Tell My Story
A grieving father seeks answers after his 14-year-old son dies by suicide. He uncovers painful truths about the lives of teens, the impact of unfettered access to internet and social media, and the shocking rise of depression among America’s youth.
The journey brings him together with young suicide survivors, prevention experts, and parents trying to understand the 70% increase in adolescent suicide. Closer to home, with his family fractured, he examines his son’s technology use to discover what no parent wants to find.
Seeking to find the warning signs that were missed, he instead finds ways to reverse the isolation and disconnectedness that is killing our youth.
Tell My Story grippingly and emotionally deals with the subject of suicide and is guaranteed to bring a tear or two to your eyes at some point. However, it is a captivating and very-effective documentary in explaining helpful hints to prevent it in the lives of others, especially teens. It is clearly the teen age group that suffers from this tragedy the most often. It’s stated that suicide is the second leading cause of death for the age group between 10 and 24.
This powerful documentary features several people who share their story-people who lost a loved one to suicide or who actually survived it. The stories may be a bit different, and yet they are very similar. Each of the ones that committed the act tried to put on a smile or brave face, but there was a lot of hurt and self-doubt buried beneath the surface. And, regrettably, in some cases- bullying.
The film kicks off with Mariangela Abeo, creator of Faces of Fortitude, bringing her video camera in to prepare to shoot this feature. She attempted suicide herself some time ago and lost her brother to it.
Right away we meet Jason Reid, a father who lost his son Ryan to suicide. He tells the emotional story of receiving a text from Ryan, who also simultaneously texted his mother, sister, and two brothers, to say good-bye. He told Jason he was an amazing dad, more like a friend than a dad, “We could talk about anything,” says Jason. “We watched shows every night and a movie every Sunday.” Jason chokes up as he repeats what Ryan wrote in the following sentence: “I’m sorry it had to be this way. Don’t blame yourself. You were amazing and I’m so sorry. Good-bye.” Jason found a note in Ryan’s room that stated he thought about suicide a lot and often decided to put on a smile and to go downstairs. He had even cut his own legs, and not his wrists, in the past so his pain would not be visible. It’s obvious now that his depression, at the time, was overwhelming.
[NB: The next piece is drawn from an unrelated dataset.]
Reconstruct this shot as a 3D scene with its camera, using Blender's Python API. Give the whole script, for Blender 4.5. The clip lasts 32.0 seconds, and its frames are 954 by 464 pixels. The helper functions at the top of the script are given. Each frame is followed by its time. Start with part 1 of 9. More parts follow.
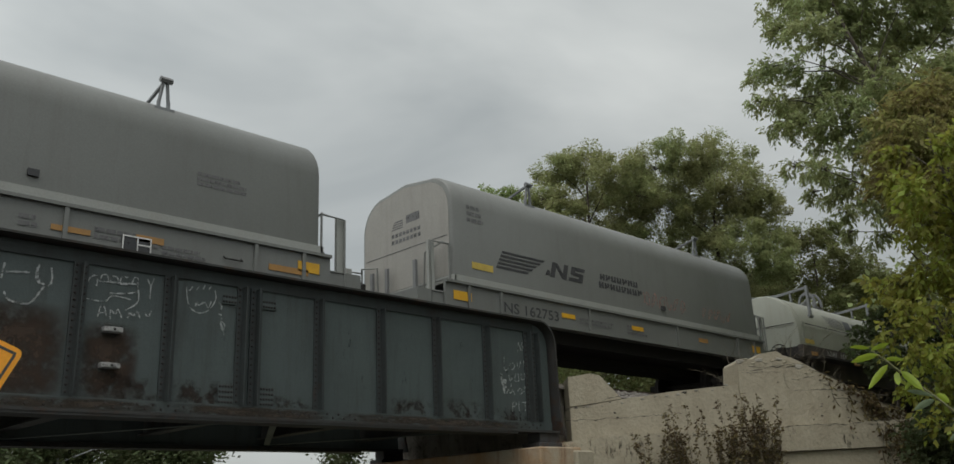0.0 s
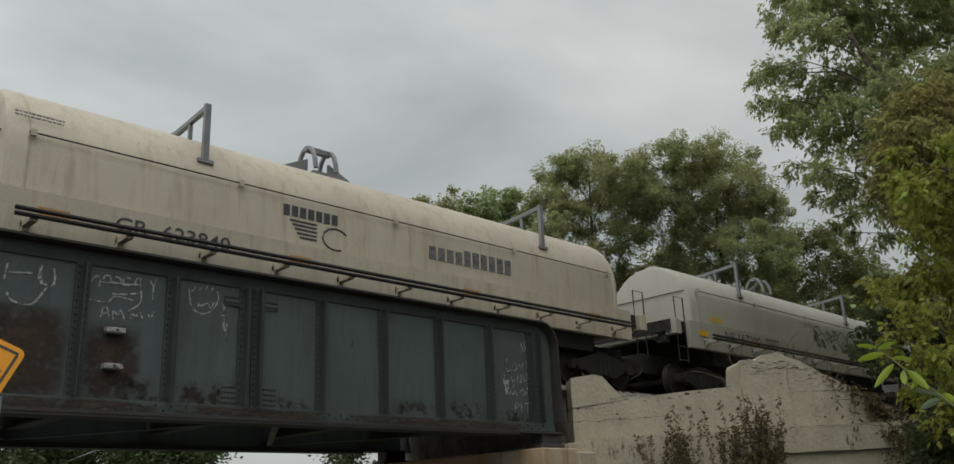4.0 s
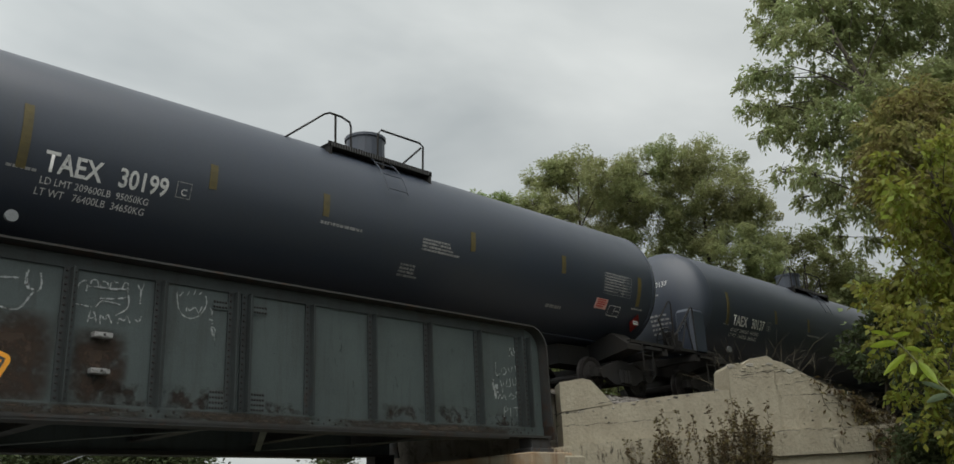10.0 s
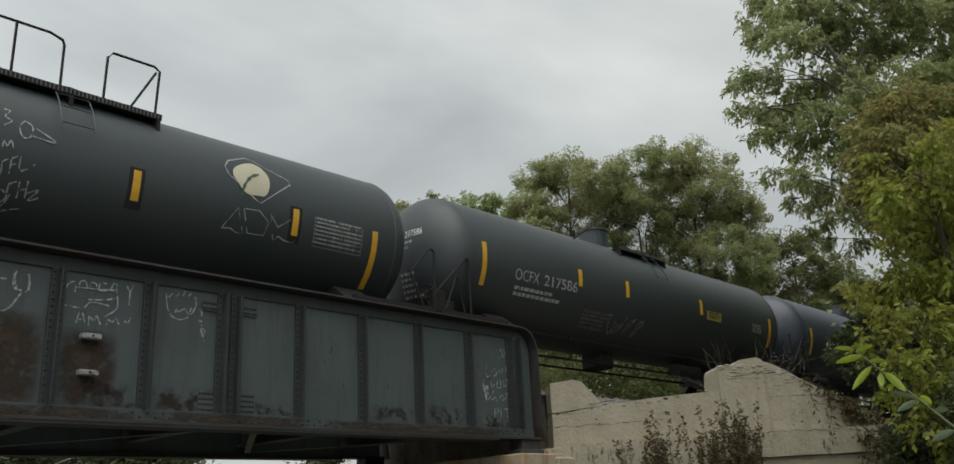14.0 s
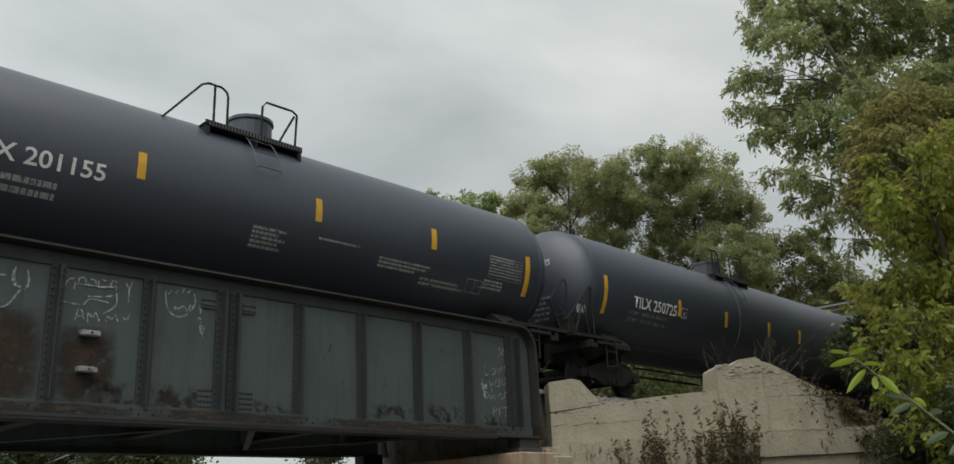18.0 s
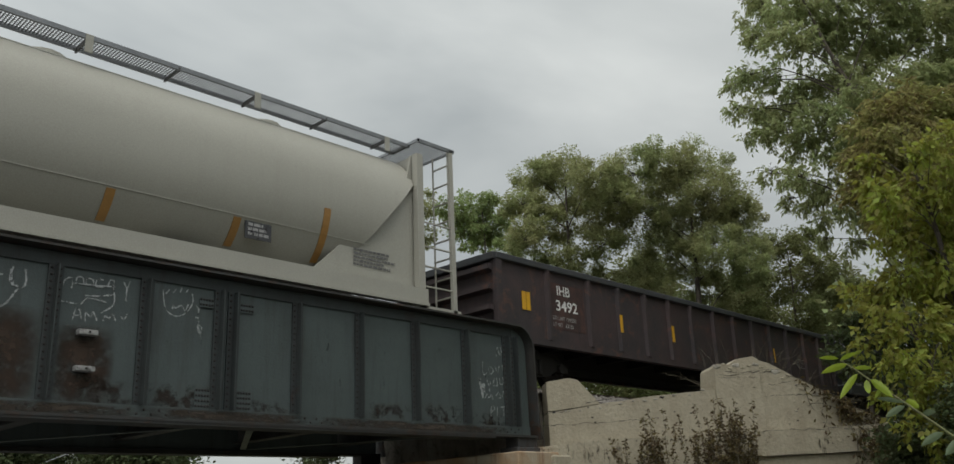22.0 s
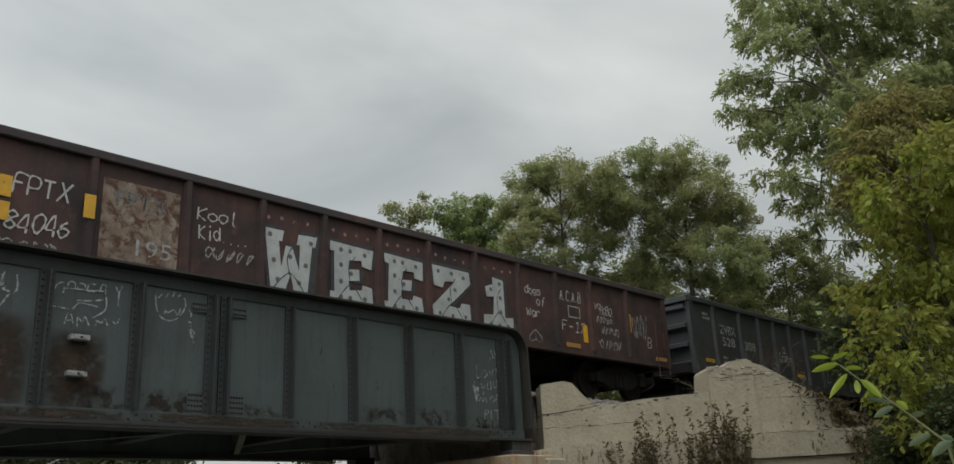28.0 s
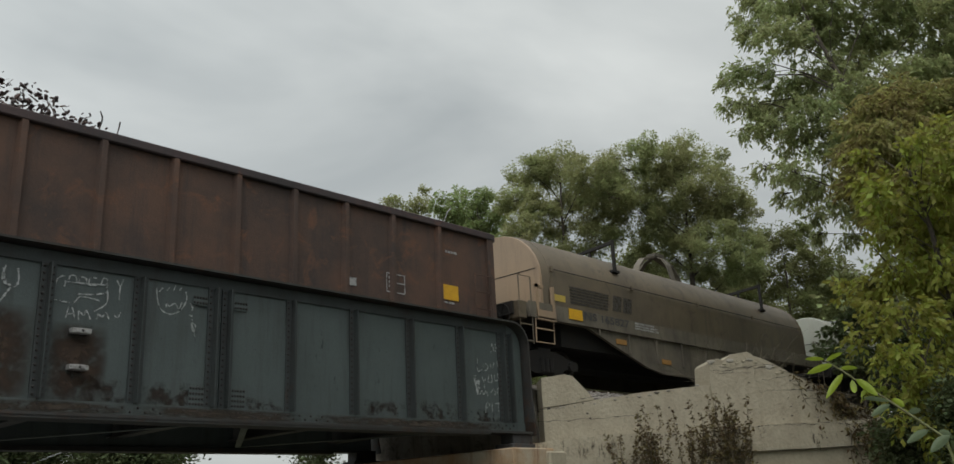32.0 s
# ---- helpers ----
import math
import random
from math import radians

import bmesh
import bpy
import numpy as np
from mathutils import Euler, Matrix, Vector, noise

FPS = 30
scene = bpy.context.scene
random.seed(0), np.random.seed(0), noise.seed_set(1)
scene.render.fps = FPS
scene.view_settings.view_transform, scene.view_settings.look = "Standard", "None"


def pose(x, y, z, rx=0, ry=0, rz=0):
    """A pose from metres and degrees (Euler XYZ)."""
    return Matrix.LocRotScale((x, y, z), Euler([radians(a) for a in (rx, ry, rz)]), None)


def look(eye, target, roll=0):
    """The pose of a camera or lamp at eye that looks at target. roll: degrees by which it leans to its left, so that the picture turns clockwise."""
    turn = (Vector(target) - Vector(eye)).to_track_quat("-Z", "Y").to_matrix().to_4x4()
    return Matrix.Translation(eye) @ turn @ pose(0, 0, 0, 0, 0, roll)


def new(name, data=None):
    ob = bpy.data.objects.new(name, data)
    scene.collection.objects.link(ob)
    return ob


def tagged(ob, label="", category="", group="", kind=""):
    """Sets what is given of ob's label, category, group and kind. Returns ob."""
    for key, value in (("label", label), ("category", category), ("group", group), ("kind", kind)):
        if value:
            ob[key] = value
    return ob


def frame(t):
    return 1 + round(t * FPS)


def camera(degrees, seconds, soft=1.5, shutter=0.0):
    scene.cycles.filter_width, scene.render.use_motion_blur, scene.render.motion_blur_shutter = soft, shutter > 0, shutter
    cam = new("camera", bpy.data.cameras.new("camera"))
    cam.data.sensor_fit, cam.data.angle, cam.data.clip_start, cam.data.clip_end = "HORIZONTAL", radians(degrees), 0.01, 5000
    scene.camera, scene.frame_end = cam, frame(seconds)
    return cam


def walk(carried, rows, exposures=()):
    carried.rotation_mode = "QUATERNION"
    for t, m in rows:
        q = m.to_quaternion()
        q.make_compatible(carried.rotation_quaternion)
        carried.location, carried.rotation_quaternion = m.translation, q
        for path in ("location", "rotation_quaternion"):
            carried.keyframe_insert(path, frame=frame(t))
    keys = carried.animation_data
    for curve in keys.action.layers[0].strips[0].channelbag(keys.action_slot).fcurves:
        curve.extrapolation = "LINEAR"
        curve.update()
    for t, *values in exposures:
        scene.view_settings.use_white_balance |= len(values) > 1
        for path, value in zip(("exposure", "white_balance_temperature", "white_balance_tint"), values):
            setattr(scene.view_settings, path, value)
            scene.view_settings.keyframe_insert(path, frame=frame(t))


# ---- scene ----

But a note found in Ryan’s drawer offered hope to future teens and others who would contemplate suicide. It simply said, “Tell my story.” And Jason knew that Ryan was hoping to help prevent suicide in the lives of others. Jason elaborated that after such an event, the remaining family members ask, “What didn’t I see?” A few home videos of Ryan are showed, which gives a face to this sad and tragic story. Yet it is a story which offers hope for others.
Many important thoughts stem from the people involved in this video. That in reflection they now realize that the moments of sadness which was seen in their loved ones was deeper rooted than first expected. Dad Jason shares that he thought he had to be strong for his kids and set a good example, but now wishes he would have asked the question, “Do you love yourself?” This seems to be a common thread that the victims grappled with loving themselves.
The problems with social media are also explored in this relevant film. We see how that bullying online plays a huge part in some of the suicide numbers, and that some who have struggled with suicidal thoughts say that if they didn’t get a response or a “like” from something they posted on social media, that it ate at them, depressing them. Mariangela shares that she was hazed and tied to a telephone pole as a teen. In an amazing moment Red Gerard, who at age 15 won a gold medal for snowboarding, was asked how much time he had spent on social media and his phone? “None”, was his amazing answer. It gives a bit of insight into the fact that some teens are on it too much. As one teen admits, he also played video games all night and frequently went to school the next morning, which took a toll.
One of the many touching moments in the film is a scene in which photos of victims of suicide are posted on a wall, and in one case it is said the victim, a male named Caleb, wanted to become a floral designer. He was bullied and took his own life.
Another truth that is learned is that in most cases, the troubled person doesn’t need a parent or friend to try to “fix” their problem, but to listen to them. They need to spill the emotions they are feeling.
At Christ Episcopal Church, Monique sits with Jason in a pew and shares her struggles. She prayed to God a lot but she adds that she couldn’t simply pray the depression away but needed real tools to handle it. She says this includes reaching out to others, and in some cases to both the school attended and to the family at home. “You need to reach out and advocate for yourself,” she says.
This powerful, gripping, and emotional documentary opens up a lot of truth and statistics as to what is behind suicidal thoughts and how suicide might be prevented. It features the voices of some professional counselors in addition to the people who lived through the loss of a loved one. Ryan’s brother plays guitar and sings a song during the closing credits of the documentary. This film has merited our Dove seal for Ages 12+, although parents should consult the content listing. Some mature kids a bit under 12 might benefit from seeing this.
The Dove Take:
Watching this documentary might literally help in saving someone’s life, and it is done in a sensitive and caring way and is well worth seeing.